2) CFOs are Part of the C-Suite and Decision-Making
Another reason the CFO’s role remains consistent is their position within the C-suite. It’s a role defined by executive leadership and strategic decision-making. CFOs sit alongside the CEO, COO, and other senior executives, not just reporting numbers, but helping shape the decisions that define a company’s future.
CFOs bring a unique perspective to the executive table; they don’t just know how the business is performing, but they also understand why. Their financial insight helps steer conversations on capital allocation, risk management, expansion planning, and operational efficiencies. With this, CFOs are increasingly being relied on to interpret financial data and translate it into actionable strategic insight, a process known as “decision support”.
What’s important to recognize, however, is that CFOs have always had a seat at the table. This isn’t a new development; it’s simply more visible now thanks to their involvement in high-stakes decisions and external communications. While the tools and issues may change, the CFO’s strategic input has long been a core part of their role.

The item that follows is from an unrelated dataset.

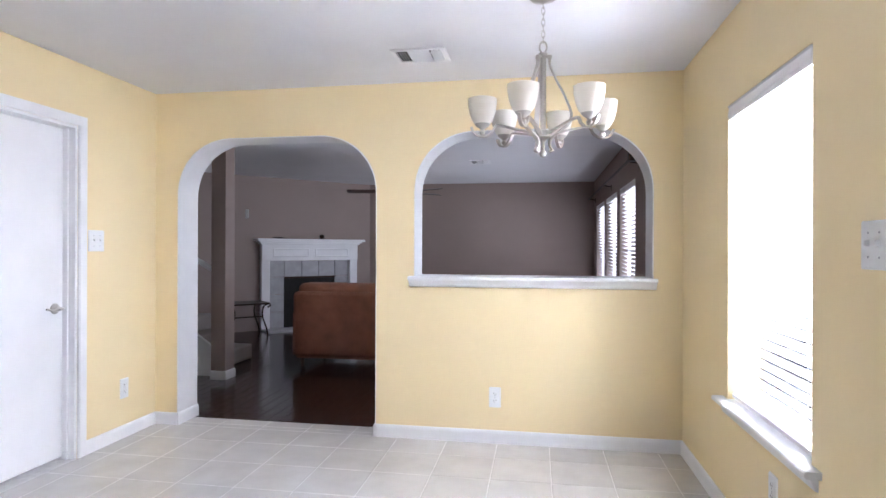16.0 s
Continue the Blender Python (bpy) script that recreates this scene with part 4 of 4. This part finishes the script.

3) CFO Responsibilities Grow, Yet the Core Stays Constant
CFOs are now expected to understand data analytics, ESG metrics, digital transformation, and even HR and IT. But these additions don’t redefine the role, they extend it. At its heart, the CFO’s primary obligation is still financial stewardship.
From ensuring the accuracy of financial reports to managing cash flow, regulatory compliance, and risk, CFOs are still tasked with the bedrock functions that have always defined the position. What’s changed is the context, not the core. The evolution is one of expansion, not replacement.
This broader scope makes CFOs more valuable, but it doesn’t make them different in purpose. Strategic thinking, transparency, and disciplined execution have always been part of a good CFO’s toolkit. The tools may be more advanced now, and the conversations more complex, but the core of the role hasn’t shifted dramatically.
How CFOs Are Evolving
While the core responsibilities remain unchanged, it’s fair to say CFOs are embracing new competencies to stay relevant and effective. Today’s CFOs are far more involved in digital strategy, business intelligence, and ESG initiatives. They’re expected to be fluent in data literacy, tech adoption, and cross-functional leadership. But these are additions, not replacements.
The evolution of the CFO role is more about amplification than transformation. As organizations become more data-driven and globally interconnected, CFOs are rising to meet those demands by expanding their skill sets, not abandoning their traditional mandates.
While the world around them shifts, CFOs remain grounded in the financial fundamentals that keep companies on track. So yes, the tools and titles may change.
But the role? It stays remarkably consistent.
CFOs are Using AI to Reshape Their Teams for Efficiency
As automation and machine learning take over routine tasks like forecasting, anomaly detection, and reconciliations, CFOs are building leaner, more agile teams supported by smarter tools. The finance function is evolving rapidly, and the teams that support it are being redefined in the process.
But this transformation isn’t only about efficiency gains. It’s also prompting a deeper shift in how accountability is managed within finance. When AI starts making predictions or suggesting treatments, the question becomes: who’s responsible for the outcome? Spoiler: it’s still the CFO!
Adopting AI means more than plugging in new tech, it means rethinking roles, retraining talent, and redefining decision-making frameworks in a world where machines are now part of the team.
Here are some ways CFOs are using AI tools and reshaping their teams for greater efficiency:
Automating Routine Financial Tasks
CFOs are leveraging AI to automate time-consuming functions such as invoice processing, expense audits, and financial reconciliations. This frees up finance teams to focus on higher-value, strategic activities.
Enhancing Forecast Accuracy
AI-powered predictive analytics help CFOs improve the accuracy and speed of financial forecasting. Machine learning models can analyze historical and real-time data to detect trends and anticipate outcomes faster than traditional methods.
Realigning Team Roles Toward Analysis and Strategy
With AI handling transactional tasks, CFOs are restructuring finance teams to emphasize roles in data analysis, strategic planning, and cross-functional collaboration. This shift requires upskilling and new talent strategies.
Real-Time Monitoring of Spending Patterns
CFOs use AI to detect unusual or out-of-policy expenses in real time, enabling faster interventions and better control over budget adherence.
Streamlining Reimbursements and Approvals
AI systems can flag policy-compliant expenses and route them for quick approvals, reducing bottlenecks in the reimbursement process and lightening the administrative load.
Reframing the Conversation
The narrative that the CFO role is changing beyond recognition is overstated. While the scope and influence of CFOs have expanded, the core mission remains the same: ensuring financial health, enabling strategic growth, and upholding the company’s fiduciary responsibilities. Rather than being replaced by transformation, CFOs are becoming more indispensable because of it.
Let’s stop asking whether the CFO’s role is changing and instead, start recognizing how enduringly important it’s always been.